In August 2018, the FASB issued ASU 2018-13, Fair Value Measurement: Disclosure Framework - Changes to the Disclosures Requirements for Fair Value Measurement. This ASU eliminates, modifies and adds certain disclosure requirements for fair value measurements. The ASU adds disclosure requirements for the changes in unrealized gains and losses included in other comprehensive income for recurring Level 3 fair value measurements and the range and weighted average of significant unobservable inputs used to develop Level 3 fair value measurements. The effective date of this ASU for the Company is October 1, 2020, with early adoption permitted. Entities are allowed to elect early adoption of the eliminated or modified disclosure requirements and delay adoption of the new disclosure requirements until their effective date. Since this ASU only requires disclosure changes, it is not expected to have a significant impact on the Company's consolidated financial condition and results of operations.

In August 2018, the FASB issued ASU 2018-15, Intangibles - Goodwill and Other - Internal-Use Software: Customer's Accounting for Implementation Costs Incurred in a Cloud Computing Arrangement That Is a Service Contract. The ASU aligns the requirements for capitalizing implementation costs incurred in a hosting arrangement that is a service contract with the requirements for capitalizing implementation costs incurred to develop or obtain internal-use software (and hosting arrangements that include internal-use software license). The effective date of this ASU for the Company is October 1, 2020, with early adoption permitted. The Company is currently evaluating the effect of the ASU on the Company's consolidated financial condition, results of operations and disclosures.

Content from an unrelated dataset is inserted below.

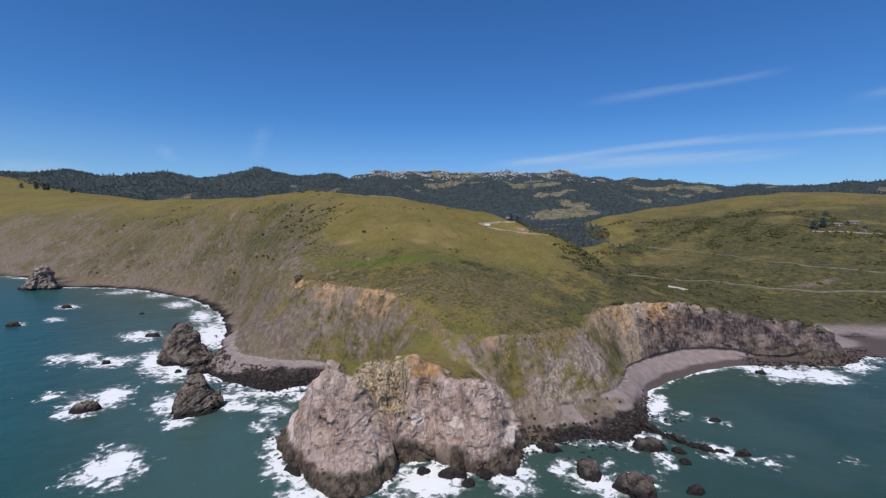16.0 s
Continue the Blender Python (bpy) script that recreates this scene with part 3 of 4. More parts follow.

In April 2019, the FASB issued ASU 2019-04, Codification Improvements to Topic 326, Financial Instruments-Credit Losses, Topic 815, Derivatives and Hedging, and Topic 825, Financial Instruments. This ASU makes clarifications and corrections to the
application of the guidance contained in each of the amended topics. According to the provisions of the ASU, entities that have not adopted ASU 2017-12 prior to the issuance of ASU 2019-04 shall adopt the provisions of both ASUs at the same time. The effective date of the non-hedging amendments contained in ASU 2019-04 for the Company is October 1, 2020. The Company is currently evaluating the effect of the non-hedging amendments contained in this ASU on the Company's consolidated financial condition, results of operations and disclosures.